> _TASK DETAILS_
Output exactly the span of lines that begins at the line containing "finishes the script." and ends at the line containing "painted tail lift", both lines included.

(Animation scripts)

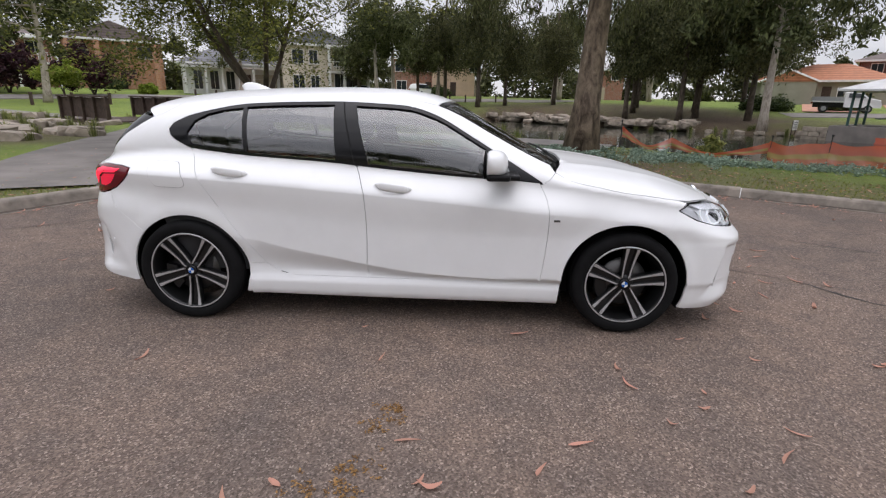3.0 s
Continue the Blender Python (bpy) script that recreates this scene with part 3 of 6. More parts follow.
cs, ss = mound_cover([((-0.2, 9.6), (3.6, 8.2), 1.2, 1.0), ((2.2, 8.6), (6.0, 7.5), 1.6, 1.1), ((5.6, 7.5), (13.0, 7.0), 0.75, 1.0), ((-4.4, 5.6), (-3.2, 6.6), 1.0, 0.9), ((-6.9, 1.0), (-6.2, -1.6), 0.45, 0.8), ((-2.2, 6.6), (0.2, 7.1), 0.45, 0.5),
                      ((-6.0, 5.2), (-5.3, 6.8), 0.7, 0.7), ((-1.5, 11.0), (1.2, 10.5), 0.7, 0.7), ((17, 6.2), (20, 5.2), 0.6, 0.7)], 34, 15)
v, f = leaf_cloud(cs, ss, 42, 0.030, 0.0, 15, 2.2)
g = leaf_mesh("ground_cover", v, f, SILVER_LEAF, None)
tagged(g, "grey-green silvery ground cover on the verge", "ground cover", kind="stuff")


def shrub(x, y, r, h, leaves, seed, label, leaf=0.07, n=40, per=140):
    e = empty("shrub", pose(x, y, ground_z(x, y)), label, "shrub")
    g = np.random.default_rng(seed)
    cs, ss = [], []
    bm = bmesh.new()
    for k in range(n):
        a, t = g.random() * 2 * math.pi, g.random() ** 0.6
        q = (r * t * math.cos(a) * 0.8, r * t * math.sin(a) * 0.8, h * (0.12 + 0.7 * g.random() * (1 - 0.5 * t * t)))
        cs.append(q)
        ss.append(0.30 * r * (0.7 + 0.6 * g.random()))
        if k % 4 == 0:
            add_tube(bm, [(0, 0, -0.05), (q[0] * 0.5, q[1] * 0.5, q[2] * 0.6), q], [0.03, 0.02, 0.006], 5)
    part("stems", bm, BROWN_BARK, e)
    v, f = leaf_cloud(cs, ss, per, leaf, 0.1, seed)
    leaf_mesh("foliage", v, f, leaves, e)
    return e


shrub(20.5, 6.0, 1.35, 1.45, DARK_LEAF, 41, "dense dark-green shrub on the lawn", 0.06, 60, 220)
shrub(21.9, 9.1, 0.8, 0.75, DARK_LEAF, 42, "small dark shrub beside the fenced hollow", 0.06)
shrub(-8.0, 43.8, 1.6, 1.5, LIME_LEAF, 43, "bright green bush on the far bank", 0.11)
shrub(-32.3, 49.1, 1.0, 1.3, LIME_LEAF, 44, "rounded yellow-green bush in a garden", 0.1)
shrub(8.3, 12.9, 0.7, 1.6, REED_LEAF, 45, "thin green shrub standing in the water margin", 0.07)
for i, (x, y, r, h) in enumerate(((50.5, 28.5, 2.0, 1.1), (56, 16.5, 2.2, 1.0), (38.5, 49, 2.0, 1.6), (29.5, 47.5, 2.4, 1.6), (-24, 58, 2.5, 1.3), (-4, 75, 3.0, 1.6), (54.5, 9.5, 1.6, 0.9), (-41, 56, 2.0, 1.5), (62, 3, 2.0, 1.6), (36, 46.5, 1.6, 1.4), (-13.5, 57.5, 1.8, 1.2))):
    shrub(x, y, r, h, DARK_LEAF if i % 2 else OLIVE_LEAF, 50 + i, "clipped garden shrubs before a house", 0.13, 36, 90)


# ---- rocks of the weir and banks ----
def rock(name, x, y, z, sx, sy, sz, seed, parent, turn):
    bm = bmesh.new()
    bmesh.ops.create_icosphere(bm, subdivisions=2, radius=1.0)
    for v in bm.verts:
        n = noise.noise(v.co * 1.3 + Vector((seed * 3.1, 0, 0)))
        v.co *= 1 + 0.35 * n
        v.co = Vector((max(-0.72, min(0.72, v.co.x)), max(-0.72, min(0.72, v.co.y)), max(-0.6, min(0.55, v.co.z))))
    bmesh.ops.transform(bm, matrix=pose(x, y, z, 8 * math.sin(seed), 8 * math.cos(seed * 2), turn) @ Matrix.Diagonal((sx, sy, sz, 1)), verts=bm.verts)
    return part(name, bm, ROCK, parent)


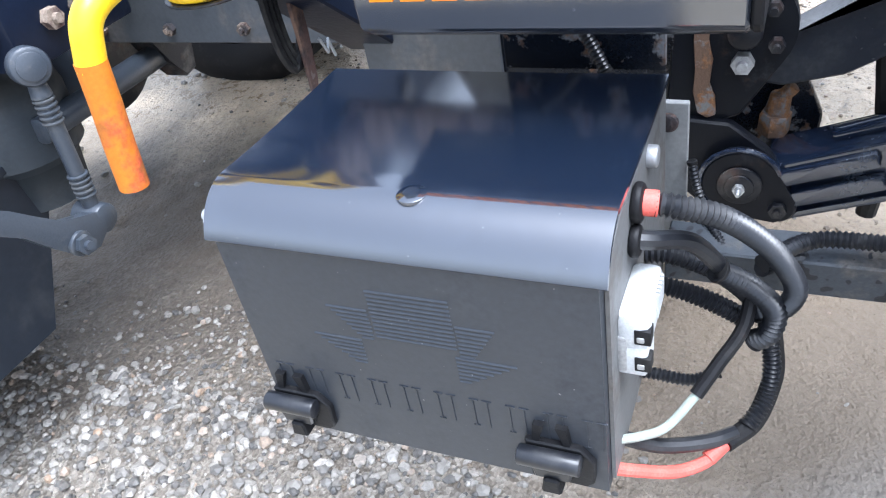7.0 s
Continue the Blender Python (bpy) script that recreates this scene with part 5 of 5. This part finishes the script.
# ---- tail lift arms behind the box ----
for s in (-1, 1):
    la = thing("lift_arm_pair", at(s * 0.66, 0.4, 0.7), "black painted tail lift arm and cylinder on a pivot bracket", "lift arm", "tail lift arms")

    def slab(name, poly, a, b, mat, label=""):
        bm = B()
        prism(bm, poly, min(s * a, s * b), max(s * a, s * b), "x", bev=0.003)
        return part(name, bm, mat, la, label)
    slab("pivot_bracket", arc(0.562, 0.812, 0.067, 0, 205, 22) + [(0.512, 0.765), (0.550, 0.701), (0.576, 0.690), (0.64, 0.690)], 0.640, 0.660, matt_black, "glossy black pivot plate")
    slab("chassis_plate", [(0.95, 0.885), (0.575, 0.885), (0.575, 0.72), (0.59, 0.60), (0.80, 0.60), (0.95, 0.78)], 0.605, 0.638, scraped_black, "black side plate with finely scraped paint")
    slab("inner_web", [(0.62, 0.86), (0.52, 0.86), (0.49, 0.74), (0.455, 0.66), (0.46, 0.60), (0.50, 0.56), (0.62, 0.56)], 0.560, 0.575, scraped_black, "dark inner pivot plate")
    slab("pivot_web", [(0.62, 0.70), (0.56, 0.695), (0.515, 0.66), (0.485, 0.62), (0.49, 0.575), (0.53, 0.556), (0.58, 0.565), (0.62, 0.60)], 0.655, 0.672, matt_black, "dark pivot web")
    slab("upper_arm", [(0.56, 0.78), (0.499, 0.793), (0.471, 0.808), (0.441, 0.829), (0.40, 0.862), (0.33, 0.90), (0.20, 0.925), (0.0, 0.90), (-0.06, 0.83), (0.05, 0.80), (0.25, 0.825), (0.372, 0.787), (0.439, 0.741), (0.507, 0.725), (0.56, 0.735)], 0.595, 0.628, arm_navy, "curved black upper arm")
    slab("arm_edge", [(0.499, 0.794), (0.471, 0.809), (0.441, 0.830), (0.40, 0.863), (0.33, 0.901), (0.20, 0.926), (0.20, 0.931), (0.33, 0.906), (0.40, 0.868), (0.441, 0.835), (0.471, 0.814), (0.499, 0.799)], 0.590, 0.636, galv, "bare worn upper edge")
    m = Matrix.Translation((s * 0.645, 0.25, 0.693)) @ Matrix.Rotation(radians(-19.5), 4, "X")
    bm = B()
    box(bm, -0.032, 0.032, -0.30, 0.29, -0.036, 0.036, 0.008, m)
    arm = part("lower_arm", bm, gloss_black, la, "glossy black box-section lower arm")
    for z0, z1, xx in ((0.028, 0.040, 0.037), (-0.040, -0.030, 0.039)):
        bm = B()
        box(bm, -xx, xx, -0.30, 0.265, z0, z1, 0.003, m)
        part("arm_flange", bm, gloss_black, arm)
    bm = B()
    box(bm, -0.012, 0.012, -0.30, 0.19, 0.040, 0.052, 0.004, m)
    part("arm_ridge", bm, gloss_black, arm)
    for z in (0.022, -0.010):
        bm = B()
        x0, x1 = sorted((s * 0.032, s * 0.044))
        box(bm, x0, x1, 0.145, 0.285, z - 0.011, z + 0.011, 0.004, m)
        part("fork_finger", bm, gloss_black, arm, "welded fork finger on the arm")
    slab("pivot_cover", arc(0.543, 0.620, 0.047, 278, 510, 16) + arc(0.496, 0.588, 0.022, 150, 278, 8), 0.672, 0.690, matt_black, "greasy teardrop pivot cover")
    bm = B()
    ringed = arc(0.543, 0.620, 0.049, 300, 520, 20)
    for a, b in zip(ringed, ringed[1:]):
        rod(bm, (s * 0.688, *a), (s * 0.688, *b), 0.0035, seg=8)
    part("weld_rim", bm, gloss_black, la)
    bm = B()
    rod(bm, (s * 0.69, 0.543, 0.620), (s * 0.695, 0.543, 0.620), 0.027, seg=24, bev=0.002)
    rod(bm, (s * 0.695, 0.543, 0.620), (s * 0.699, 0.543, 0.620), 0.018, seg=24, bev=0.002)
    cap = part("grease_cap", bm, greasy, la, "greasy pivot cap")
    bm = B()
    hexnut(bm, (s * 0.699, 0.543, 0.620), (s, 0, 0), 0.0075, 0.006)
    rod(bm, (s * 0.705, 0.543, 0.620), (s * 0.716, 0.543, 0.620), 0.0045, 0.003, seg=12, bev=0.001)
    part("grease_nipple", bm, galv, cap, "bright grease nipple")
    bm = B()
    hexnut(bm, (s * 0.69, 0.496, 0.588), (s, 0, 0), 0.011, 0.009)
    part("cover_bolt", bm, greasy, la)
    bm = B()
    rod(bm, (s * 0.66, 0.550, 0.814), (s * 0.684, 0.550, 0.814), 0.019, seg=22, bev=0.004)
    part("pivot_bolt", bm, greasy, la)
    bm = B()
    hexnut(bm, (s * 0.66, 0.551, 0.773), (s, 0, 0), 0.013, 0.014)
    part("nut", bm, galv, la, "pale zinc-plated nut")
    for y, z, r in ((0.540, 0.862, 0.012), (0.560, 0.885, 0.010), (0.522, 0.838, 0.009), (0.516, 0.795, 0.009)):
        bm = B()
        hexnut(bm, (s * 0.66, y, z), (s, 0, 0), r, 0.012)
        part("bolt", bm, greasy, la)
    bm = B()
    for k in range(7):
        rod(bm, (s * (0.585 + 0.006 * k), 0.53, 0.905), (s * (0.589 + 0.006 * k), 0.53, 0.905), 0.036 if k % 2 else 0.029, seg=28)
    part("ribbed_bush", bm, greasy, la, "ribbed black bush on the pivot")
    bm = B()
    prism(bm, [(0.590, 0.91), (0.588, 0.85), (0.591, 0.80), (0.584, 0.775), (0.588, 0.745), (0.580, 0.728), (0.578, 0.704), (0.588, 0.699), (0.600, 0.706), (0.606, 0.735), (0.603, 0.765), (0.607, 0.80), (0.603, 0.85), (0.606, 0.91)], min(s * 0.6605, s * 0.666), max(s * 0.6605, s * 0.666), "x", bev=0.001)
    part("rusty_strip", bm, rust_flake, la, "flaking rusty strip")
    bm = B()
    rod(bm, (s * 0.60, 0.512, 0.645), (s * 0.60, 0.510, 0.676), 0.020, seg=6, bev=0.003)
    rod(bm, (s * 0.60, 0.510, 0.674), (s * 0.60, 0.506, 0.702), 0.015, 0.013, seg=16, bev=0.003)
    rod(bm, (s * 0.60, 0.507, 0.695), (s * 0.60, 0.492, 0.712), 0.009, seg=12, bev=0.002)
    part("brown_fitting", bm, rust_flake, la, "rusted hose fitting")
    for pts, r in (([(0.60, 0.36, 0.86), (0.60, 0.395, 0.78), (0.60, 0.39, 0.70), (0.60, 0.38, 0.62), (0.60, 0.388, 0.53)], 0.013), ([(0.60, 0.33, 0.85), (0.60, 0.36, 0.77), (0.60, 0.385, 0.69)], 0.006)):
        bm = B()
        sweep(bm, spline([(s * x, y, z) for x, y, z in pts]), r, 10)
        part("hydraulic_hose", bm, rubber, la)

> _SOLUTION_
Continue the Blender Python (bpy) script that recreates this scene with part 5 of 5. This part finishes the script.
# ---- tail lift arms behind the box ----
for s in (-1, 1):
    la = thing("lift_arm_pair", at(s * 0.66, 0.4, 0.7), "black painted tail lift arm and cylinder on a pivot bracket", "lift arm", "tail lift arms")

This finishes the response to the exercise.